Kurti revealed plans to form an inter-ministerial commission to oversee the development of the facility and lab and emphasized the need for a self-sustaining defense industry to support a big ramp-up in weapons and arms for the military due to growing tensions with Serbia.
Kurti has repeatedly said his country should be ready to face any threat from neighboring Serbia, which still considers Kosovo part of its territory.
A military “that has been armed so much in such a short time as ours needs to ensure and guarantee full operational capability and overall sustainability,” Kurti said.
Ejup Maqedonci, the defense minister, said he would chair the commission and said they had received a feasibility report from state producers in Turkey and were finalizing the project.
He said that given the current security situation in Ukraine and the Middle East, there was a global need to replenish ammunition and weapons stocks.

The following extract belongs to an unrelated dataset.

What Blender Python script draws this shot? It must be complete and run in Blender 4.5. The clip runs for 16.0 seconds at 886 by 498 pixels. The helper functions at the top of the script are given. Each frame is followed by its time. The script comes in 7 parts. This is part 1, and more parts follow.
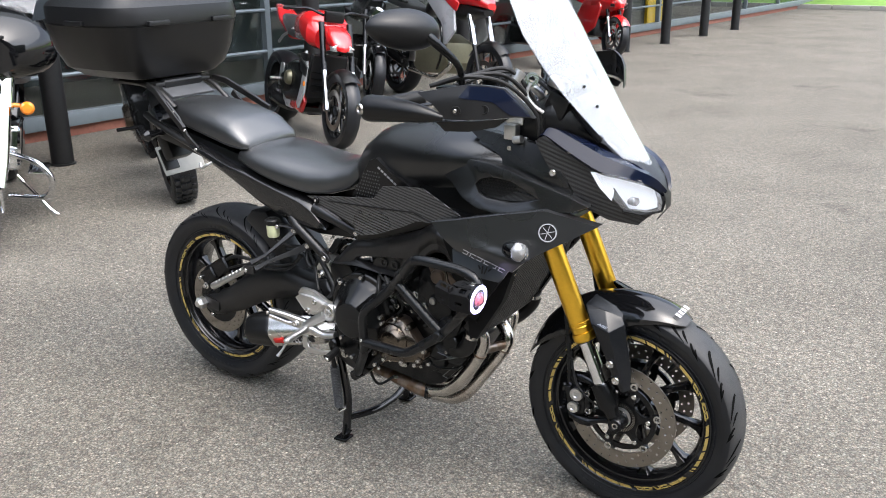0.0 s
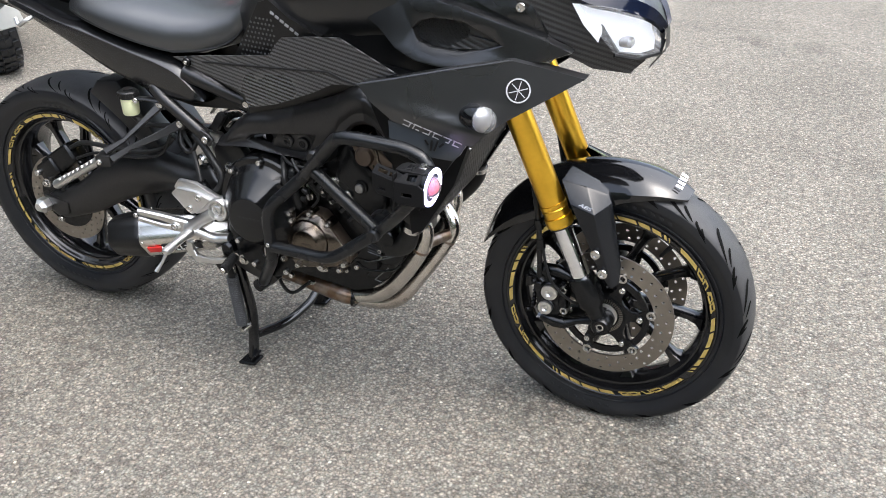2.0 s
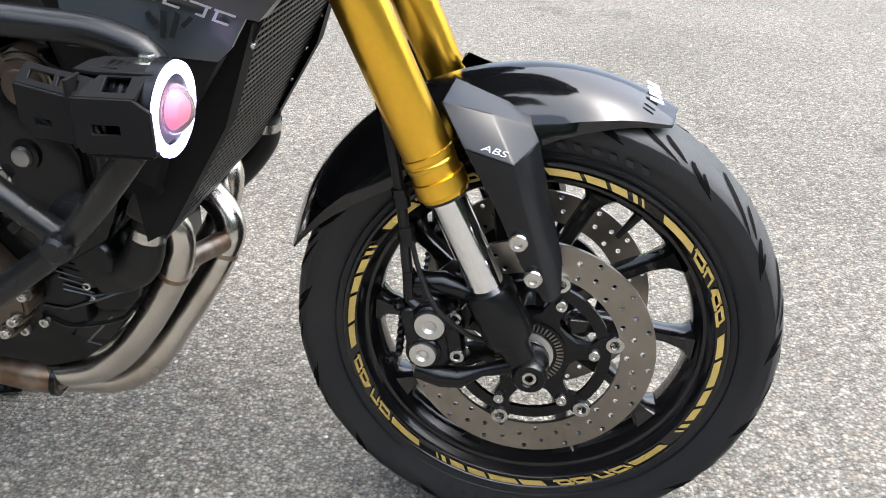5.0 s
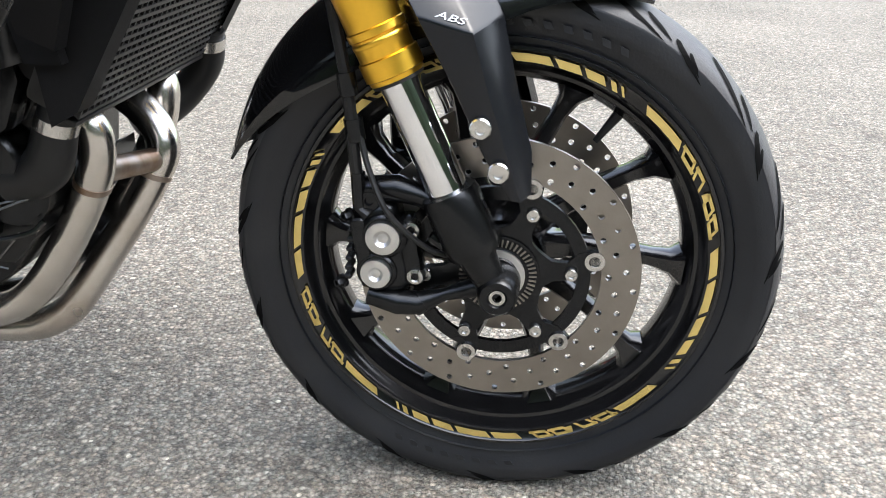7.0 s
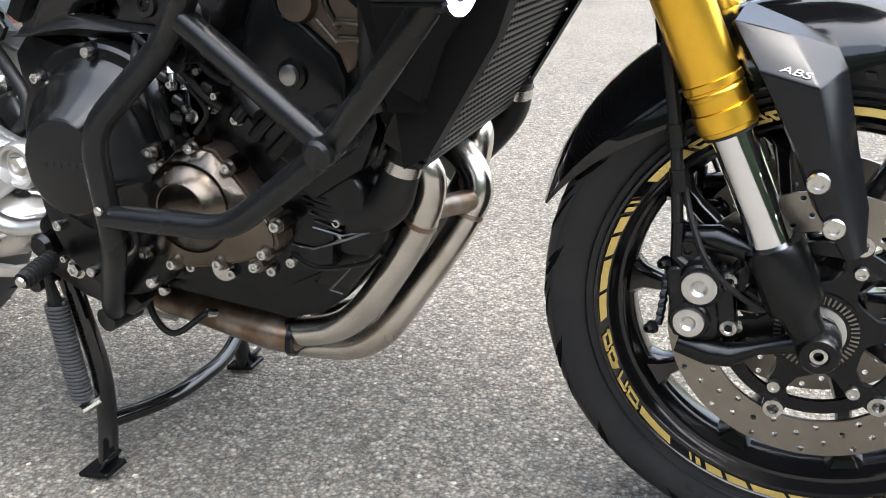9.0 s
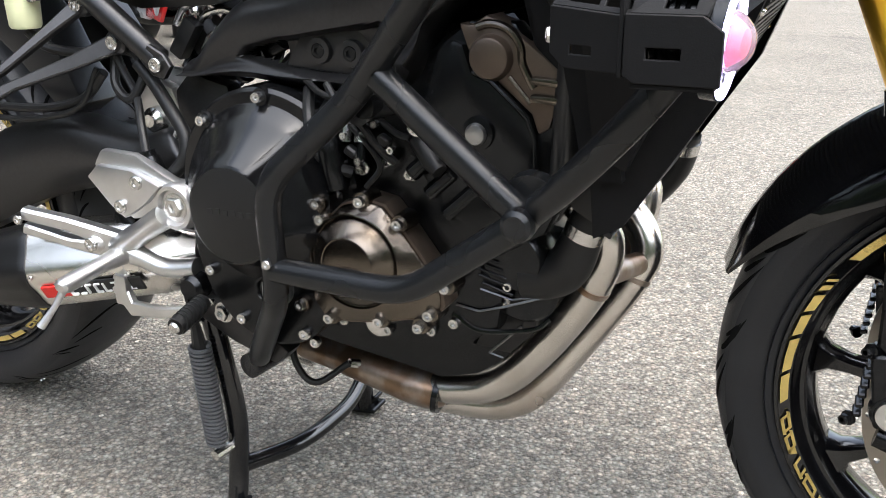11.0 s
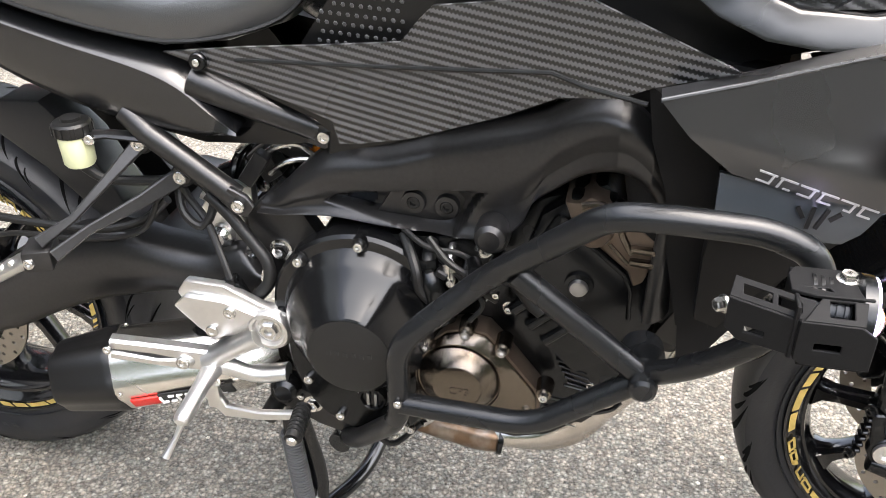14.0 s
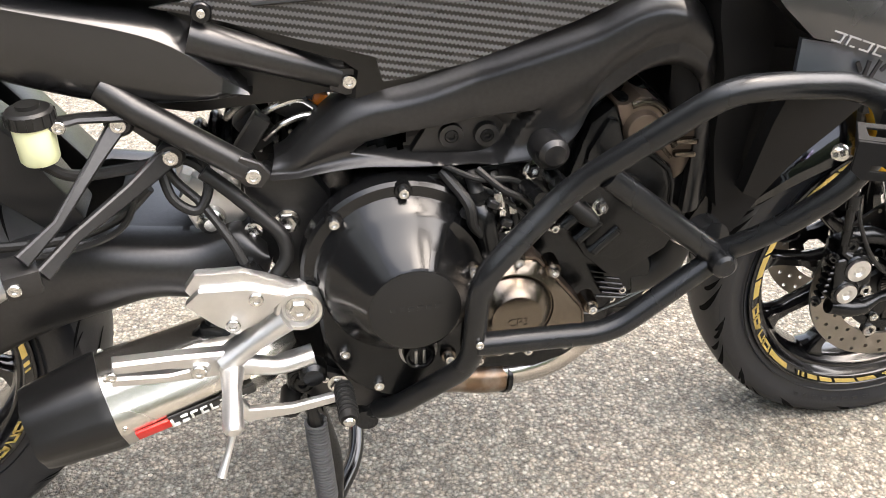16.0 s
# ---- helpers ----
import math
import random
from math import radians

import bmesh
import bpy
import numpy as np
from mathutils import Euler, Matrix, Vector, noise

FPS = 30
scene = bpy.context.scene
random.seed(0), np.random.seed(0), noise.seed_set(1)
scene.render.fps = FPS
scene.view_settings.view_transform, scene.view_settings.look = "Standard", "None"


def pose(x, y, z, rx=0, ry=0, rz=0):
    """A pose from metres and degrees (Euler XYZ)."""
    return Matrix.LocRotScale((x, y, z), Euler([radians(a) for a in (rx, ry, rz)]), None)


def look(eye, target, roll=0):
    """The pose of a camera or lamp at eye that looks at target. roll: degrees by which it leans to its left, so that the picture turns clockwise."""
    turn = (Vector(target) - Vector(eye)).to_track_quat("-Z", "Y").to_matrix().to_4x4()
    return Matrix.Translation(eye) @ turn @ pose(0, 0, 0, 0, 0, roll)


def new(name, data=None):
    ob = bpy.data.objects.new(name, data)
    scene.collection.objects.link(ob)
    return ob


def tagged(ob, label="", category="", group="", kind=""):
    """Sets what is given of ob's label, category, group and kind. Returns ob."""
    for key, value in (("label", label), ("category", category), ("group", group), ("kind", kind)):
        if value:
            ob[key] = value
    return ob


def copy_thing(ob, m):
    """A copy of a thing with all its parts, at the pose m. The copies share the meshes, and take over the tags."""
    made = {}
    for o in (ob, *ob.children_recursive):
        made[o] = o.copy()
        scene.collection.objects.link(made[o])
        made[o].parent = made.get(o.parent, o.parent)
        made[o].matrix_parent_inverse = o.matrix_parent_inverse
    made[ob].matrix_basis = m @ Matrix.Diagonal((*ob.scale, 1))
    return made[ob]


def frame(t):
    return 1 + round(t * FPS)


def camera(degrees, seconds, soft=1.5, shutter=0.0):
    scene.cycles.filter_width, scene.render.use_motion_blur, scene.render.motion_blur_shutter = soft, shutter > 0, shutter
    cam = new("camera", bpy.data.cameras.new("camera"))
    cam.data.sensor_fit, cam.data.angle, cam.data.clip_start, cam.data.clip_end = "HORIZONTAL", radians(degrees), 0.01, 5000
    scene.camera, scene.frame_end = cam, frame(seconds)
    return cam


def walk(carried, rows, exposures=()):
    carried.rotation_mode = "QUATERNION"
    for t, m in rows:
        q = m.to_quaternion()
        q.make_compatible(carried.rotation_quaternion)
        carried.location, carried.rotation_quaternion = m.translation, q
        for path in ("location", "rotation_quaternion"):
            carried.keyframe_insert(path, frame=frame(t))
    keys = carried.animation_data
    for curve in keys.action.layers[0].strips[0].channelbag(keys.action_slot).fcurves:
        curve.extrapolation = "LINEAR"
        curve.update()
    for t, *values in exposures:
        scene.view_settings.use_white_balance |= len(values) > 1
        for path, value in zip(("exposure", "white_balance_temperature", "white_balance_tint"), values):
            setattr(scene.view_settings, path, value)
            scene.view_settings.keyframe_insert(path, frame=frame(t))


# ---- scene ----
# camera: x along the motorcycle (forward), y to its left, z up; rear axle over the origin
cam = camera(53.87, 16.0, soft=0.95)
PATH = [  # seconds, eye, target, roll in degrees
    (0, (2.136, -2.071, 1.472), (1.121, -0.473, 0.829), -0.3),
    (0.5, (2.114, -2.041, 1.457), (1.104, -0.458, 0.769), -0.1),
    (1, (1.977, -1.933, 1.416), (1.035, -0.347, 0.644), -0.2),
    (1.5, (1.809, -1.821, 1.376), (1.004, -0.215, 0.496), -0.4),
    (2, (1.732, -1.682, 1.325), (1.045, -0.063, 0.373), -0.6),
    (2.5, (1.662, -1.49, 1.282), (1.112, 0.16, 0.293), -1.5),
    (3, (1.55, -1.338, 1.248), (1.207, 0.333, 0.204), -1.9),
    (3.5, (1.449, -1.22, 1.219), (1.281, 0.412, 0.075), -1.6),
    (3.7, (1.442, -1.196, 1.206), (1.275, 0.406, 0.021), -1.3),
    (5.8, (1.423, -0.886, 0.7), (1.225, 0.96, -0.046), 1.9),
    (6, (1.428, -0.888, 0.691), (1.253, 0.949, -0.079), 2.0),
    (6.5, (1.444, -0.906, 0.693), (1.281, 0.921, -0.103), 1.5),
    (7, (1.457, -0.913, 0.688), (1.271, 0.91, -0.112), 0.7),
    (7.5, (1.458, -0.926, 0.677), (1.194, 0.884, -0.132), -0.2),
    (8, (1.433, -0.936, 0.679), (1.026, 0.853, -0.117), -1.4),
    (8.5, (1.399, -0.948, 0.692), (0.849, 0.821, -0.062), -1.8),
    (9, (1.358, -0.962, 0.703), (0.698, 0.787, -0.008), -1.6),
    (9.5, (1.341, -0.971, 0.713), (0.592, 0.757, 0.04), -1.4),
    (9.7, (1.334, -0.975, 0.714), (0.56, 0.745, 0.049), -1.2),
    (11.8, (1.184, -0.931, 0.818), (0.407, 0.764, 0.095), -0.1),
    (12, (1.193, -0.964, 0.885), (0.464, 0.732, 0.114), -0.3),
    (12.5, (1.196, -1.107, 1.023), (0.544, 0.514, 0.051), -2.4),
    (13, (1.067, -1.179, 1.118), (0.365, 0.472, 0.234), -3.2),
    (13.5, (1.002, -1.123, 1.144), (0.5, 0.576, 0.216), -0.9),
    (14, (0.946, -1.01, 1.106), (0.563, 0.648, 0.055), -0.7),
    (14.5, (0.826, -0.971, 1.084), (0.704, 0.697, -0.014), 0.4),
    (15, (0.683, -0.978, 1.082), (0.822, 0.692, -0.009), 0.9),
    (15.5, (0.612, -1.011, 1.067), (0.854, 0.671, 0.013), 0.8),
    (16, (0.539, -1.021, 1.028), (0.858, 0.645, -0.032), 0.1),
]
walk(cam, [(t, look(eye, target, roll)) for t, eye, target, roll in PATH], [(0.0, 1.80, 6300, 10), (3.5, 2.19, 6300, 10), (6.0, 2.24, 6200, 9), (8.0, 2.42, 6250, 9), (9.7, 2.34, 6300, 10), (12.0, 2.42, 6500, 9), (12.5, 2.42, 6550, 10), (13.0, 2.75, 6450, 9), (13.5, 2.81, 6400, 10), (14.5, 2.82, 7000, 11), (16.0, 2.90, 7050, 12)])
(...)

NATO still has a force of more than 4,000 peacekeepers mainly in the northern part of Kosovo, where in the past two years the country has seen its worst ethnic tensions since it declared independence from Serbia in 2008.
Kosovo has a lightly armed force but since Kurti came to power in 2021, he has stepped up the defense budget and in July 2023, Kosovo bought a batch of Turkish-made Bayraktar drones.
Early this year, the U.S. State Department approved a sale of Javelin anti-tank missiles to Kosovo for an estimated $75 million.
Kosovo’s defense policies are in line with NATO and it aims to join the alliance, four of whose members still do not recognize Kosovo as a state.